İhtiyaç ve mecburiyet başkasına muhtaçlığı doğurur. Böyle bir varlık da sonuç olarak sonradan yaratılmıştır. Hadis (sonradan var olan) varlıklar değişken, yok olmaya mahkum varlıklardır. Hadis olmayan varlık Allah’tır. Matüridi, cisimlerin hadis olmasını Allah’ın varlığının en büyük delili olarak görmektedir.
Anlaşıldığı kadarıyla Eş’ari insana hürriyet tanımaz. İlahi kudret tek başına hareket eder. İnsanın kudreti ise ancak Allah ile işbirliği içinde hareket edebilir. Zira insanın eylemine hem ilahi kudret, hem de insanın kudreti taalluk eder. İki kudretin birliği eylemin varlığı ve birliğini belirler.
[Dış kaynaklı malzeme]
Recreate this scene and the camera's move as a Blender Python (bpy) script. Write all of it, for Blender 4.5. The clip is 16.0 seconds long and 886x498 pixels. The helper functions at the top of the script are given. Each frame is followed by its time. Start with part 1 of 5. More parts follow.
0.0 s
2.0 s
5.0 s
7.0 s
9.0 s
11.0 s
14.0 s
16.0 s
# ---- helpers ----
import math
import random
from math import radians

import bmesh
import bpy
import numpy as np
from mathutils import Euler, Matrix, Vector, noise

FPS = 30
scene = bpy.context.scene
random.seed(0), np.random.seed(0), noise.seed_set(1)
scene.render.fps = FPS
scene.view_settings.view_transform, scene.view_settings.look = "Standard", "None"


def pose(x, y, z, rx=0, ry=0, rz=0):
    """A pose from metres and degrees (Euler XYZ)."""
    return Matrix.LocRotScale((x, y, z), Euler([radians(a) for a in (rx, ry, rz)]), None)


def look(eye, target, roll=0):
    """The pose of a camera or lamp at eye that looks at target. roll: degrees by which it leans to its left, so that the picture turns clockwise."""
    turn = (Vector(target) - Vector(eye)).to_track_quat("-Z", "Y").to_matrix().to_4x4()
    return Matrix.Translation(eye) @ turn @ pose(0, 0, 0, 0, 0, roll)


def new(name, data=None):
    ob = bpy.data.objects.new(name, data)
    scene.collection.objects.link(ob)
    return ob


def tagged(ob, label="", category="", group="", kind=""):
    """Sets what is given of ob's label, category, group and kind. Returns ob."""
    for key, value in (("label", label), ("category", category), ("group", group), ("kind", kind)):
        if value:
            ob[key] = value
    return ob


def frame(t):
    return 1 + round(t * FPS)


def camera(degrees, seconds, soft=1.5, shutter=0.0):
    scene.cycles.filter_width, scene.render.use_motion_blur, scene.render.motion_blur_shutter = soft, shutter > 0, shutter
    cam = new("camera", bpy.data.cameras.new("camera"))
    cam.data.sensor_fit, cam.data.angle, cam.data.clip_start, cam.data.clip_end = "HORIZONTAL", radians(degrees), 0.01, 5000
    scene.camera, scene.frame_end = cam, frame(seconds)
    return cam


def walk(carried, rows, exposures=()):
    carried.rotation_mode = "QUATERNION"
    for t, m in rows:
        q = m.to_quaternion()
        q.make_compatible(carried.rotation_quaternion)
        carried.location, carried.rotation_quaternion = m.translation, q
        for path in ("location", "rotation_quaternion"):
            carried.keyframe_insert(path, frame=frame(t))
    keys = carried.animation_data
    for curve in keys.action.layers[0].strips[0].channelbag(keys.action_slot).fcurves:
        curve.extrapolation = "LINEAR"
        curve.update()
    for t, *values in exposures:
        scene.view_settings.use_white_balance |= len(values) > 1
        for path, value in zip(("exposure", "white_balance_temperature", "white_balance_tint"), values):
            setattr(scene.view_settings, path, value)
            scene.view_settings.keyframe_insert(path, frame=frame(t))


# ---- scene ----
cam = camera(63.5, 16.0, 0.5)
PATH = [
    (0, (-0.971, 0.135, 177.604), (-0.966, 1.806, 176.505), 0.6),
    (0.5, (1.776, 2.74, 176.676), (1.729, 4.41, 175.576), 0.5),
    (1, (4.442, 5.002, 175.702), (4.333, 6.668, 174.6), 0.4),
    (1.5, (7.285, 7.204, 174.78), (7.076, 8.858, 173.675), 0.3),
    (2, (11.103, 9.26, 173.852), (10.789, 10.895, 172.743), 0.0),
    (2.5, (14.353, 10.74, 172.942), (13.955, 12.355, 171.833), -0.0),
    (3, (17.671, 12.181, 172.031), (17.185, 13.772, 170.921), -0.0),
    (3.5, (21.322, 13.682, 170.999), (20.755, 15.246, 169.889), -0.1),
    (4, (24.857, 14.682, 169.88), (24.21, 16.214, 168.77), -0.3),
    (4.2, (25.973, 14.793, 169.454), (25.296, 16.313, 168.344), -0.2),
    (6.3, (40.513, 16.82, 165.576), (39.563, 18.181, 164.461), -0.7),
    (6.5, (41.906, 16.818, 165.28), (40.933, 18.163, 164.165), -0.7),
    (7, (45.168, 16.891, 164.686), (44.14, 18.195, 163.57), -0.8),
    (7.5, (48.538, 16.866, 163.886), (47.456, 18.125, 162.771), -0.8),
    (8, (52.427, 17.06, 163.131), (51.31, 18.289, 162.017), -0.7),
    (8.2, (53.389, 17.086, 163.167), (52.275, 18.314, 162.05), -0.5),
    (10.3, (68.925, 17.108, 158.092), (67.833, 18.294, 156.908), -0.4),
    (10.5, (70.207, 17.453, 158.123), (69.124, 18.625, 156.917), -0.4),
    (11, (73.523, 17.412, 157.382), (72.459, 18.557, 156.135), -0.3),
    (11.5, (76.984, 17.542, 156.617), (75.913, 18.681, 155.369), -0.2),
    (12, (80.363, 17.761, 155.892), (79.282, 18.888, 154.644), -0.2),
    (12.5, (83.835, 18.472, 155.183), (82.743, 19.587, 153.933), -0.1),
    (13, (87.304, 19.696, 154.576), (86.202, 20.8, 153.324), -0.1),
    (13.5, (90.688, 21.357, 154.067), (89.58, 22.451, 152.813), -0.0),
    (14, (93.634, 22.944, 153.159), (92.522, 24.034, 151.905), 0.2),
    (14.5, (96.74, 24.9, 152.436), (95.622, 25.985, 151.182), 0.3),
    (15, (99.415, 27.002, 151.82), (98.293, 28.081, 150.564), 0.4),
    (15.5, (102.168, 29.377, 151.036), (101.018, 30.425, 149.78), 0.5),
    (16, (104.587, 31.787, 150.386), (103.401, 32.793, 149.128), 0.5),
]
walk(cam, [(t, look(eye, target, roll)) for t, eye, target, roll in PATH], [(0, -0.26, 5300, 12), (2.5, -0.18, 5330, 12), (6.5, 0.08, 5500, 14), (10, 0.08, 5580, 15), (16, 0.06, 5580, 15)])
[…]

Matüridi irade hürriyeti bakımından, insanı iradesiz robot olarak gören Cebriye ile insanın eylemlerinde Allah’ın hiçbir etkisini kabul etmeyen Mutezile arasında üçüncü bir yol takip eder. Zira Matüridi bu konuda Kesb ve Halk terimlerini kullanır. Halk insanın kendi kudret ve isteği olmadan meydana gelen eylemlerdir. Refleksler, kalbin çalışması gibi. Bir de insanın kendi iradesiyle seçtiği eylemlerin yaratılmasıdır. Kulun eylemine halk değil kesb denilir, Allah’ın eylemine (fiiline) de kesb değil, halk denilir. Kesb; insana yaratılışta verilmiş olan bir özelliğin veya yeteneğin, sonradan insan tarafından akılla, zihinle kazanılması demektir.
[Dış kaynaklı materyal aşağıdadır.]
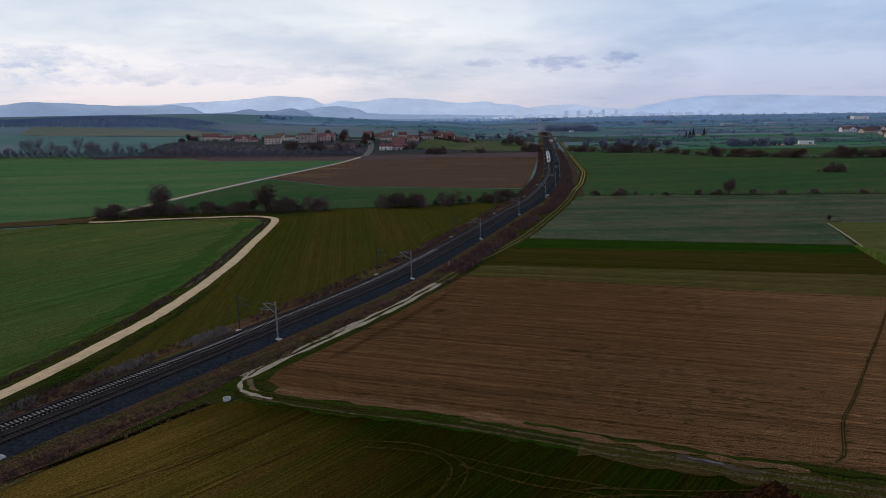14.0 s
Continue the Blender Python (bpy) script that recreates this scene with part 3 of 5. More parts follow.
near_rail = [p for p in RAIL if p.y < 1300]
ribbon("rail_verge", near_rail, [(9.6, 0.10), (6.6, 0.32), (4.4, 0.55), (-7.9, 0.6), (-10.5, 0.42), (-14.2, 0.1)], M["verge_dry"], "rough dry verge beside the railway", "verge", 0.8, 8)
ribbon("ballast_bed", near_rail, [(-5.0, 1.06), (-6.3, 0.92), (-8.2, 0.58)], M["ballast"], "blue-grey stone ballast shoulder of a double track railway", "ballast", 0.16, 9)
ribbon("track_ballast", near_rail, [(3.9, 0.58), (2.3, 1.05), (-1.5, 1.08), (-5.0, 1.07)], M["ballast_old"], "brownish grimy ballast between the rails", "ballast", 0.12, 10)
far_rail = [p for p in RAIL if p.y >= 1296]
ribbon("far_ballast", far_rail, [(7, 0.4), (4, 1.2), (-4, 1.2), (-7, 0.4)], M["far_line"], "distant grey railway line running to the city", "ballast")

ribbon("gravel_road", ROAD, [(1.6, 0.10), (1.2, 0.17), (0.0, 0.22), (-1.2, 0.17), (-1.6, 0.10)], M["road"], "pale cream limestone gravel road", "road", 0.18, 11, bank=road_bank)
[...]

Ancak fiilin (eylemin) Allah tarafından yaratılmış olması, insanın o eylemi yaparken hür davranmasına engel değildir. Başka bir deyişle, fiilin Allah tarafından yaratılmış olması, insana bir mecburiyet yüklemez. Ayrıca insan bir işi kesin bir istekle arzu eder, Allah da bu istek doğrultusunda insanın eylemini (fiilini) yaratır. Böylece eylemdeki başlangıç ve eylemin sonucu insanın kendisine ait olur ve sorumluluğuna katlanır.
Matüridi’ye göre insan yaptığını yapmak mecburiyetinde değildir. İnancında, inkârında, yaptığı işlerde, kötü işlerde kişi hürdür. Tanrı’nın iradesi ile kişinin iradesi birbirine zıt olamaz, aksi halde bu kâinatın işleyiş kurallarına, sünnetullah’a uygun düşmez. Zira Tanrı insana iyiyi kötüden ayırma (temyiz) gücü olarak aklı ihsan etmiştir. Bu aklı sebebiyle insan Tanrı’sıyla kendisi arasında nasıl ve hangi düzeyde ilişki kuracağına kendisi karar verir. Sorumluluk da bu anlayışa dayanır.
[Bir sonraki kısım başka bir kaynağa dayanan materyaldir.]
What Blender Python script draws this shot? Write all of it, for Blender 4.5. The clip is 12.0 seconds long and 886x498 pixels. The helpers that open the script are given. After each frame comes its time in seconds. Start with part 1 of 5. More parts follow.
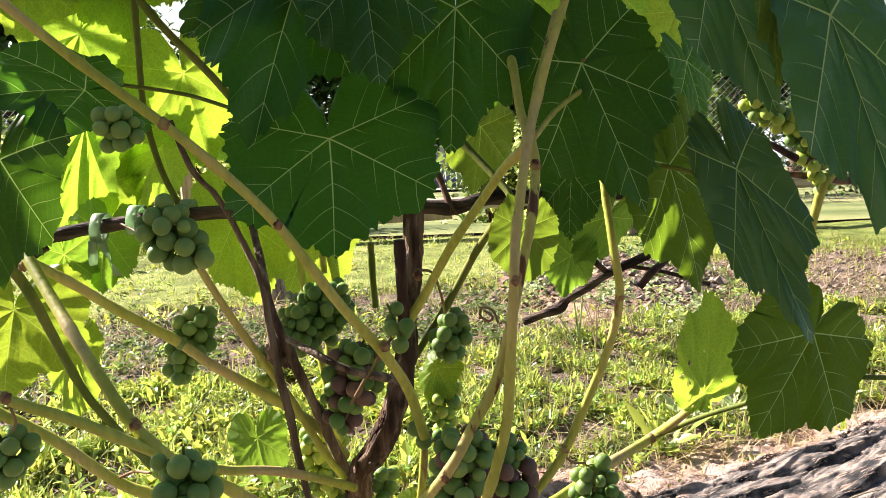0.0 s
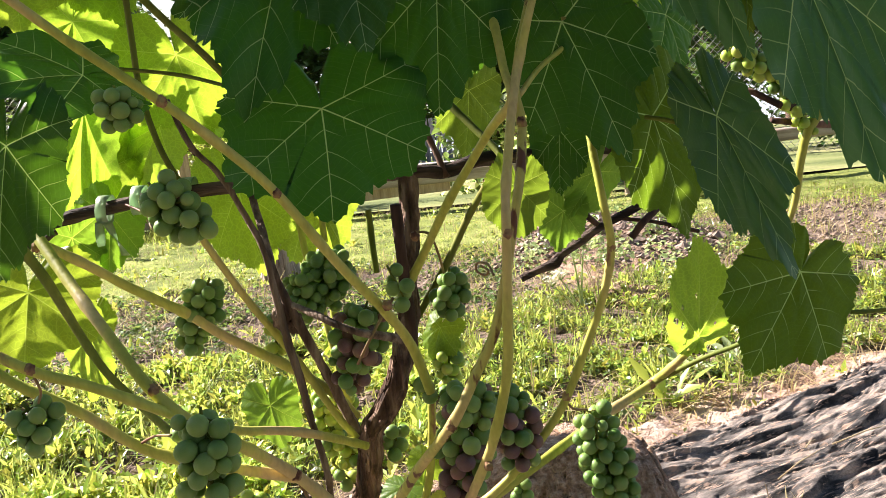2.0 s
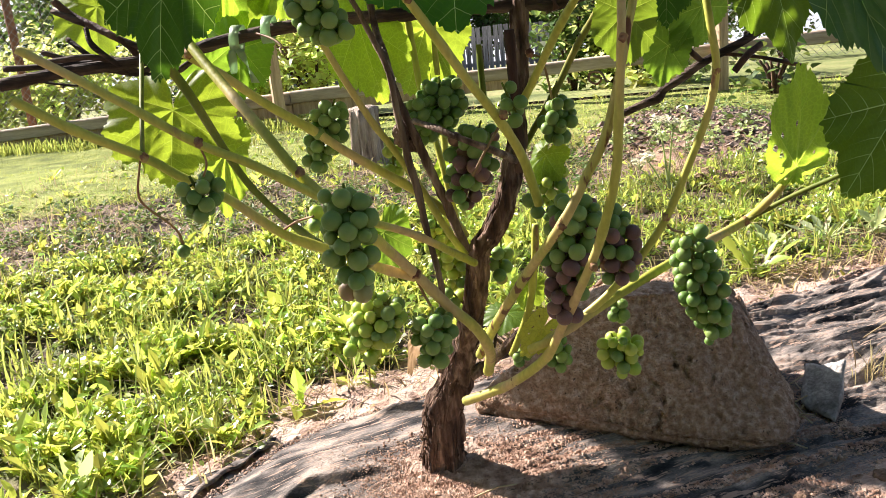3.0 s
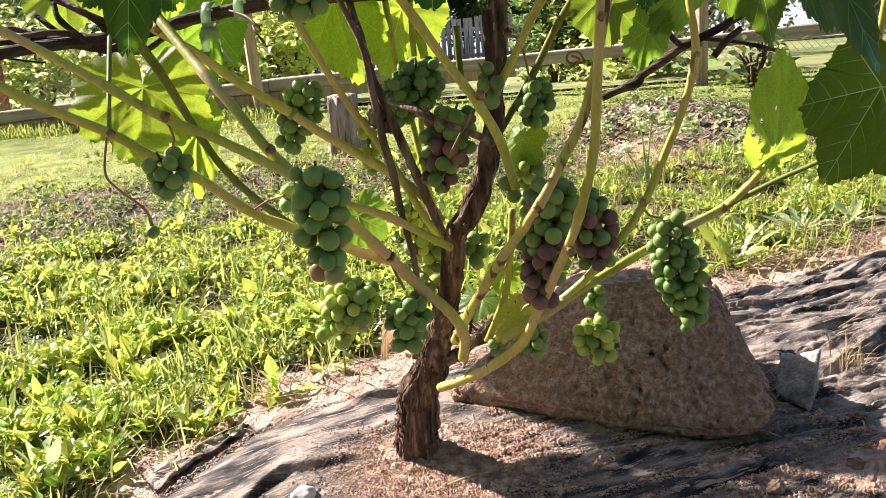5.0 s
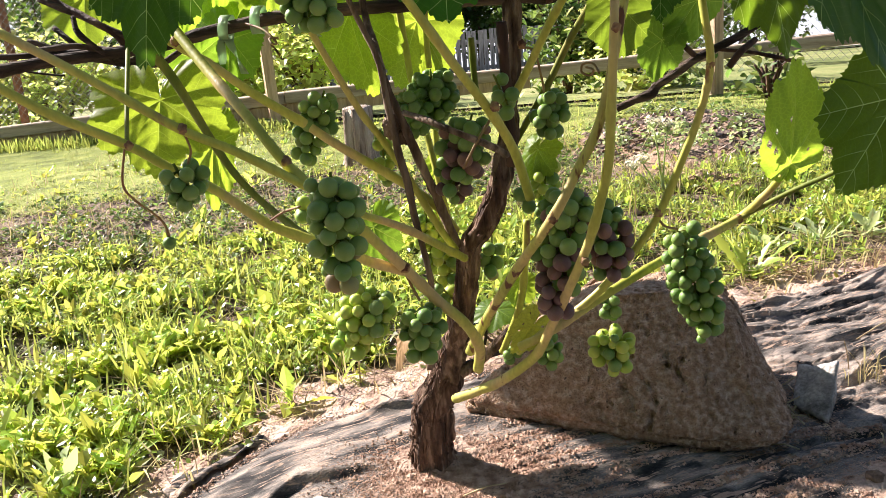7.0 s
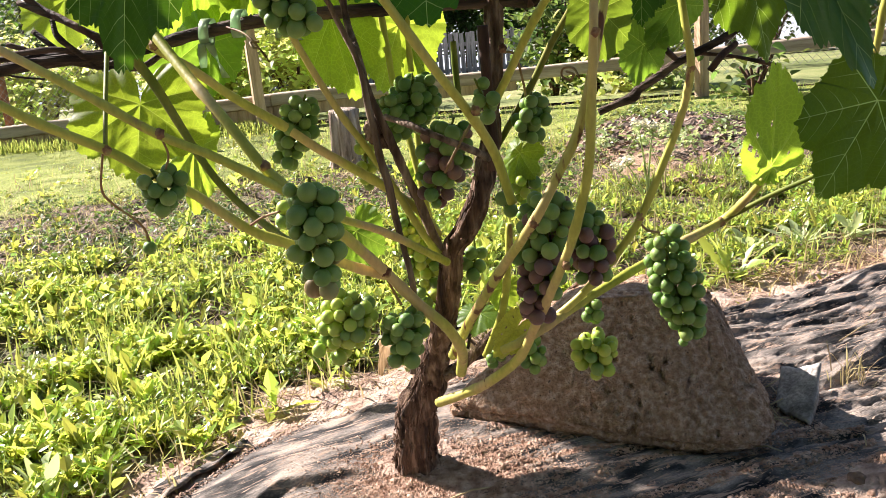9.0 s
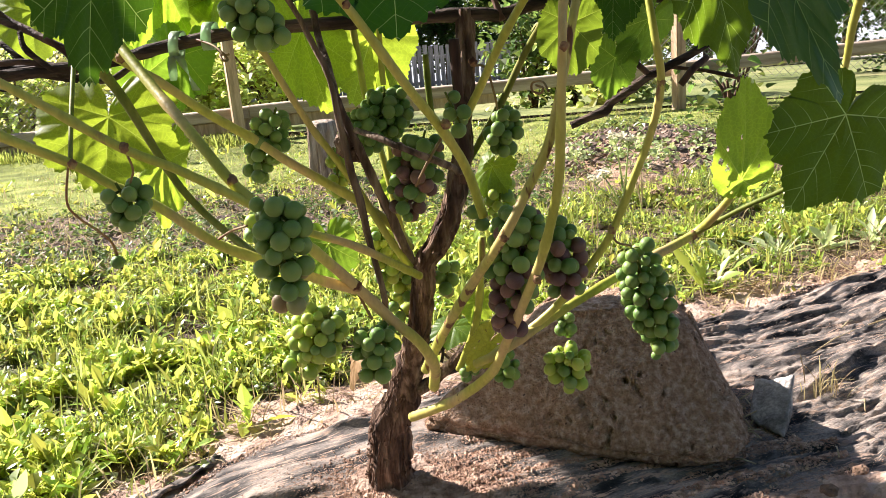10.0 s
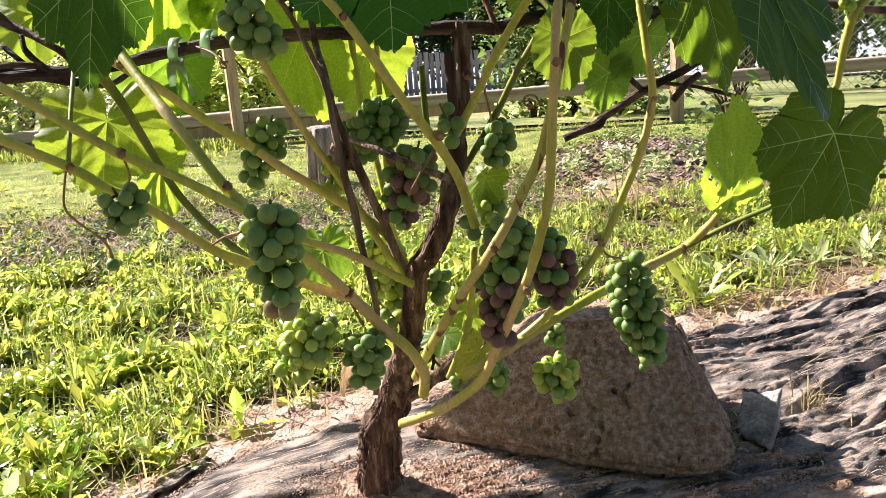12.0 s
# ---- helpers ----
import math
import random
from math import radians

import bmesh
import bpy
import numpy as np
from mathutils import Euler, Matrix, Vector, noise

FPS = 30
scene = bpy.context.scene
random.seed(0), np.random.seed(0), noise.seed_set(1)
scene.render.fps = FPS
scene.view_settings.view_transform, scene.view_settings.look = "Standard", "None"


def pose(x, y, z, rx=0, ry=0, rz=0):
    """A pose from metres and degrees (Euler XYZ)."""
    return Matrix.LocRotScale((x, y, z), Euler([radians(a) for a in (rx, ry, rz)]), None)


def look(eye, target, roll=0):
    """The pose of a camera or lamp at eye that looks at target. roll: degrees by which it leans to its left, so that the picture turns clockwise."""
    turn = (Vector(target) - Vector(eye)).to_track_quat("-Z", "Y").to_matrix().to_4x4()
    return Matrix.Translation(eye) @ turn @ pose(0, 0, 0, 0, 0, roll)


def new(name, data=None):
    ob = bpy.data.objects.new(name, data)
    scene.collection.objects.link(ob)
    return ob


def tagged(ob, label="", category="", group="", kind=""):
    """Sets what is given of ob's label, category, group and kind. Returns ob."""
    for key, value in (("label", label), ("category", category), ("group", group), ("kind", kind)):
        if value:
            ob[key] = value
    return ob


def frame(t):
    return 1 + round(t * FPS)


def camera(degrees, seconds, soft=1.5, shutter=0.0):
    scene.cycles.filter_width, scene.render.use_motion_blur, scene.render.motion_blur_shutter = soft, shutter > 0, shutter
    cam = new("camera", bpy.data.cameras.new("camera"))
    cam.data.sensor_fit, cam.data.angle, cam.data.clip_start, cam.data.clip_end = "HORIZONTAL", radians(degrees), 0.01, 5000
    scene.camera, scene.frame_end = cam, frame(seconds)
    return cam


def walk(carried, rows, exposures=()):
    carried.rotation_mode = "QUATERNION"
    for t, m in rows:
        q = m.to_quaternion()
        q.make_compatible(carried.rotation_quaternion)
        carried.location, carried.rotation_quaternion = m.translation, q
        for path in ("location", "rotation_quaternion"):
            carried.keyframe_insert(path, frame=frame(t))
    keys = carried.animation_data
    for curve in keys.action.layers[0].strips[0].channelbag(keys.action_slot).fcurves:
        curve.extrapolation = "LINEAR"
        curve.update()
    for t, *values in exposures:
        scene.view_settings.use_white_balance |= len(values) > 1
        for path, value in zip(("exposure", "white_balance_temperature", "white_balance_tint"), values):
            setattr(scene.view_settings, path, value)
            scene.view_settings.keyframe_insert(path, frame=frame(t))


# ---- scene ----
cam = camera(52.4, 12.0, soft=0.6)
PATH = [
    (0, (0.134, -0.672, 0.595), (0.093, 1.292, 0.22), -2.4),
    (0.5, (0.132, -0.674, 0.597), (0.087, 1.29, 0.22), -2.6),
    (1, (0.132, -0.674, 0.594), (0.072, 1.286, 0.201), -2.6),
    (1.5, (0.135, -0.679, 0.595), (0.081, 1.283, 0.207), -3.9),
    (2, (0.138, -0.695, 0.59), (0.089, 1.257, 0.158), -5.7),
    (2.4, (0.125, -0.731, 0.549), (0.127, 1.204, 0.044), -3.9),
    (2.5, (0.126, -0.741, 0.545), (0.074, 1.186, 0.012), -4.7),
    (3, (0.109, -0.761, 0.537), (-0.124, 1.131, -0.067), -6.1),
    (3.5, (0.106, -0.754, 0.528), (-0.11, 1.129, -0.109), -5.5),
    (3.7, (0.106, -0.755, 0.527), (-0.109, 1.13, -0.105), -5.4),
    (5.3, (0.115, -0.751, 0.527), (-0.051, 1.143, -0.094), -5.0),
    (5.5, (0.118, -0.749, 0.527), (-0.032, 1.149, -0.086), -4.8),
    (6, (0.115, -0.751, 0.527), (-0.077, 1.145, -0.078), -5.5),
    (6.5, (0.113, -0.754, 0.527), (-0.106, 1.143, -0.065), -5.7),
    (7, (0.111, -0.754, 0.527), (-0.109, 1.141, -0.071), -5.5),
    (7.2, (0.111, -0.756, 0.528), (-0.111, 1.142, -0.063), -5.6),
    (8.8, (0.113, -0.751, 0.527), (-0.089, 1.146, -0.074), -5.2),
    (9, (0.116, -0.752, 0.528), (-0.078, 1.147, -0.069), -5.4),
    (9.5, (0.119, -0.75, 0.527), (-0.05, 1.149, -0.078), -5.3),
    (10, (0.123, -0.748, 0.528), (-0.027, 1.161, -0.048), -5.1),
    (10.5, (0.124, -0.749, 0.529), (-0.027, 1.158, -0.055), -5.2),
    (11, (0.119, -0.752, 0.527), (-0.051, 1.152, -0.062), -5.0),
    (11.5, (0.118, -0.752, 0.526), (-0.05, 1.155, -0.054), -4.5),
    (12, (0.128, -0.756, 0.532), (-0.015, 1.158, -0.03), -3.9),
]
walk(cam, [(t, look(eye, aim, roll)) for t, eye, aim, roll in PATH],
     [(0, 1.80, 6350, 16), (2.0, 1.80, 6350, 16), (3.0, 1.66, 6350, 16), (12.0, 1.66, 6350, 16)])

# ---- light ----
SUN_ELEVATION, SUN_AZIMUTH = 34.0, -58.0   # degrees; azimuth from +y towards +x
sun_from = Vector((math.sin(radians(SUN_AZIMUTH)) * math.cos(radians(SUN_ELEVATION)),
                   math.cos(radians(SUN_AZIMUTH)) * math.cos(radians(SUN_ELEVATION)),
                   math.sin(radians(SUN_ELEVATION))))
world = bpy.data.worlds.new("sky")
scene.world = world
world.use_nodes = True
sky = world.node_tree.nodes.new("ShaderNodeTexSky")
sky.sky_type, sky.sun_disc = "NISHITA", False
sky.sun_elevation, sky.sun_rotation = radians(SUN_ELEVATION), radians(SUN_AZIMUTH)
world.node_tree.nodes["Background"].inputs["Strength"].default_value = 0.043
world.node_tree.links.new(sky.outputs[0], world.node_tree.nodes["Background"].inputs["Color"])
sun = new("sun", bpy.data.lights.new("sun", "SUN"))
sun.data.energy, sun.data.angle, sun.data.color = 5.0, radians(0.55), (1.0, 0.91, 0.81)
sun.matrix_world = look(sun_from * 20, (0, 0, 0))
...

Matüridi’nin bu açıklamaları gösteriyor ki Yüce Tanrı, yaratırken insana aklı vermek suretiyle zaten sorumluluğu, mükellefiyeti ona yüklemiştir. Böyle olunca akıl ve nakil, akıl ve vahiy çatışmayacaktır. İnsan aklı da görevi gereği iyi ve kötüyü, faydalı ve zararlıyı, vahyin maksadına uygun olarak keşfeder. Bu sebeple Tanrı insanı sorumlu tutar. Aklı yerinde olan bir kişi, bir işi yapmayı isteyince Tanrı onda bu eylemi yapma gücünü (istidatını) yaratır.
Kulların sevap alacakları, azab görecekleri bir takım ihtiyari fiilleri vardır. İyi olanları Allah’ın rızasıyladır, çirkin (kötü) olanları ise rızasıyla değildir.
Allah dilediğini sapıklığa, istediğini hidayete ulaştırır; olan, kul’a uygun düşendir.